DIRECTION: Take the lines from the one bearing "for path, value" to the one bearing "scene.view_settings.keyframe_insert(path, frame=frame(t))", inclusive, and reproduce them exactly; include no other line.

SUPPLIED DATA:
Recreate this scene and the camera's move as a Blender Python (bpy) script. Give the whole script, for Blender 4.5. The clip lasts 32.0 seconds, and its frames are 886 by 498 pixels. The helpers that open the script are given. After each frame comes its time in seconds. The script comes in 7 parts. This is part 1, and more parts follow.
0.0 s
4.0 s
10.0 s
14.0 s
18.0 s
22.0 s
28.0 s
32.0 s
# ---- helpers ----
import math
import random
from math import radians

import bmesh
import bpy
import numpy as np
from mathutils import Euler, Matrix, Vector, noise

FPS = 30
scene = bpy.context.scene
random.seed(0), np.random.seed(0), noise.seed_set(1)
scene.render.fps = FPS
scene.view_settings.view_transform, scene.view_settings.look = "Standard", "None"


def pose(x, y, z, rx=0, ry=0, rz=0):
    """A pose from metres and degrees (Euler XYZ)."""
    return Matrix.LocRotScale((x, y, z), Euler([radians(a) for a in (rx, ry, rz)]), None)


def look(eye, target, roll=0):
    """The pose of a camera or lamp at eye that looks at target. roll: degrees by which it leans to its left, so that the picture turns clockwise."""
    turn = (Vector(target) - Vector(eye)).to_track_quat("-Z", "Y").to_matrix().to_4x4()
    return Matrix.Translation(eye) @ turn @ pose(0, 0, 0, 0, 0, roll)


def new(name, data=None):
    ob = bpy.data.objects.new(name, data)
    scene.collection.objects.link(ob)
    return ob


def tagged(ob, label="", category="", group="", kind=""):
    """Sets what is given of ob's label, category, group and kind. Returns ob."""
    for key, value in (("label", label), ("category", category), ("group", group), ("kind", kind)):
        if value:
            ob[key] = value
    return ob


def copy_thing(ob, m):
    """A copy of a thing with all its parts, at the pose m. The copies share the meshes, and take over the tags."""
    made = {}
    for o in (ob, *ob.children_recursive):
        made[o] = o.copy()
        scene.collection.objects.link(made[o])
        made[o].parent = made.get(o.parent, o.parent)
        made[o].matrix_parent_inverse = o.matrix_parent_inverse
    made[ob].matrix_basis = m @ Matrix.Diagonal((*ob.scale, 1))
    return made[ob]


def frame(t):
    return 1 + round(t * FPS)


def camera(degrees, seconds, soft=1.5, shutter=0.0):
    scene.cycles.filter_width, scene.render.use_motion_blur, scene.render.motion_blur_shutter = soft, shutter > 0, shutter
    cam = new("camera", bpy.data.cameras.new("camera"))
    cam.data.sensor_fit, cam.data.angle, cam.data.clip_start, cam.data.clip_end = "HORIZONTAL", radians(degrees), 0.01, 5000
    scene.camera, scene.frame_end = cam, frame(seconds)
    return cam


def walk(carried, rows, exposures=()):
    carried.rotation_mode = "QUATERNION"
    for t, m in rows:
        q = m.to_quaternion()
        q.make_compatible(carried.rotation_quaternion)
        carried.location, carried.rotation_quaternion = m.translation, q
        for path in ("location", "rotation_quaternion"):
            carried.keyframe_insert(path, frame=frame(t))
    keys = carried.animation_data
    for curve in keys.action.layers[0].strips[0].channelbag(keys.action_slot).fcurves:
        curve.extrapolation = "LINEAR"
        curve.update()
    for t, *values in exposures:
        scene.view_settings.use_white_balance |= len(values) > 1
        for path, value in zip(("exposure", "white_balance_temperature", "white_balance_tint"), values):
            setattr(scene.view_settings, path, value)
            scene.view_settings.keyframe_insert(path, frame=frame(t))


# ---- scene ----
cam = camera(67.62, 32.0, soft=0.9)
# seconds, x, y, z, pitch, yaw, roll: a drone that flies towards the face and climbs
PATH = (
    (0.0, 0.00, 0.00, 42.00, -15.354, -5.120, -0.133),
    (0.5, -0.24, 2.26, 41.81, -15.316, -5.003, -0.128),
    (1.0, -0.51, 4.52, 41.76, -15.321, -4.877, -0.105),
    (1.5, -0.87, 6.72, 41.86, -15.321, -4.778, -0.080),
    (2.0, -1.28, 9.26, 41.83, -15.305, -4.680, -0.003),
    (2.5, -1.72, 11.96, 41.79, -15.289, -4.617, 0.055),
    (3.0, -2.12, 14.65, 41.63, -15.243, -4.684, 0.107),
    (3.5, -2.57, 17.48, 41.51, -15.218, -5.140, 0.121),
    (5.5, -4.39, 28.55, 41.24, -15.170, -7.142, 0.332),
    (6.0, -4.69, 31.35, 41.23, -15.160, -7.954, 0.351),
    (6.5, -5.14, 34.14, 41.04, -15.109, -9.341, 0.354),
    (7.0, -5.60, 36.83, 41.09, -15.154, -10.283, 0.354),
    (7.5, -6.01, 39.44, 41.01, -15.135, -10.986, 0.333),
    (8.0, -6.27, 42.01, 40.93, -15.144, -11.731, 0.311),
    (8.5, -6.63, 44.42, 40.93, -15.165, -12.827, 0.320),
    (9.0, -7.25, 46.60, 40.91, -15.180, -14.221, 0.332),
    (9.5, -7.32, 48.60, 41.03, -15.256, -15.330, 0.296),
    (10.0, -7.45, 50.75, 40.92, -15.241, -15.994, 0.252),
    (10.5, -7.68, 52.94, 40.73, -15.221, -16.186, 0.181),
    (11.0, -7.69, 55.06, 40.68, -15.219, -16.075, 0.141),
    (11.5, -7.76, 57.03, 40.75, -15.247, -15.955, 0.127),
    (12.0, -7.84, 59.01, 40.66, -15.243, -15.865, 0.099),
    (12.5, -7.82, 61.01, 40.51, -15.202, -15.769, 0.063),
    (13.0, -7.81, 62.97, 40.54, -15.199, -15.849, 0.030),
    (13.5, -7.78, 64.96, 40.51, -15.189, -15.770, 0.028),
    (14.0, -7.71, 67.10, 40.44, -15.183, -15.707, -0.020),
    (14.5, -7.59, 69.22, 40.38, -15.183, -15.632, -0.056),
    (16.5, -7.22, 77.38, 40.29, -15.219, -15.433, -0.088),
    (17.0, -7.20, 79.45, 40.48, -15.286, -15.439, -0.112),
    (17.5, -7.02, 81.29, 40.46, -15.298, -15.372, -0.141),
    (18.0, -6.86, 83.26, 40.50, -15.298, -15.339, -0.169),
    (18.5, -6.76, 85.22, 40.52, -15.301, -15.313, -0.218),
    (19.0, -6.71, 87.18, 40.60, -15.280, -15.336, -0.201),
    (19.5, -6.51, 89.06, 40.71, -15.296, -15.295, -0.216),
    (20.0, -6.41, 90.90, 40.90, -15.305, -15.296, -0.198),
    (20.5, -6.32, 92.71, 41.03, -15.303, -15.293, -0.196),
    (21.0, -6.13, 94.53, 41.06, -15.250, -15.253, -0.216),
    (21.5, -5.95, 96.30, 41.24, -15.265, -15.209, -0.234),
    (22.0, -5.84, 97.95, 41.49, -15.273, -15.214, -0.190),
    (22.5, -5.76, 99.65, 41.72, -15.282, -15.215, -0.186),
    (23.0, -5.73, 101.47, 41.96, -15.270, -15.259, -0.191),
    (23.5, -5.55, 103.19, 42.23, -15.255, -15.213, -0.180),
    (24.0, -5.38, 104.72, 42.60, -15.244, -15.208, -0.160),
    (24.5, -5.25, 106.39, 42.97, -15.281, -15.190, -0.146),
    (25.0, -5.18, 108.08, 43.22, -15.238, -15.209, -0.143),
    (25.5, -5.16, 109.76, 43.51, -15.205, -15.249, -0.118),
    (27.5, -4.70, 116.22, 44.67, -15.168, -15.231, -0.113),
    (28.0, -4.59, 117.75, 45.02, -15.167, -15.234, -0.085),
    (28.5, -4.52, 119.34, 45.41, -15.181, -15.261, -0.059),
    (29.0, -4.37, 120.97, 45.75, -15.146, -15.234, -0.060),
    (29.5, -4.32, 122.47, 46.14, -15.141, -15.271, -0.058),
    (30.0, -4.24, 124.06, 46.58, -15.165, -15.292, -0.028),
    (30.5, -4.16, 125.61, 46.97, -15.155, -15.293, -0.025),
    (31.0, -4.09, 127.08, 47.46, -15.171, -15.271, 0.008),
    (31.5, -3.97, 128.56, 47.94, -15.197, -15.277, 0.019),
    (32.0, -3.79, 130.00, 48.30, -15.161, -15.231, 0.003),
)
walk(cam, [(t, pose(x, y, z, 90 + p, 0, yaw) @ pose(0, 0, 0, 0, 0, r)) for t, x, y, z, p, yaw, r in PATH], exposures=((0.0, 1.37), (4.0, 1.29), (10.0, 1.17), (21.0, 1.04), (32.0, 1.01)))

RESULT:
        for path, value in zip(("exposure", "white_balance_temperature", "white_balance_tint"), values):
            setattr(scene.view_settings, path, value)
            scene.view_settings.keyframe_insert(path, frame=frame(t))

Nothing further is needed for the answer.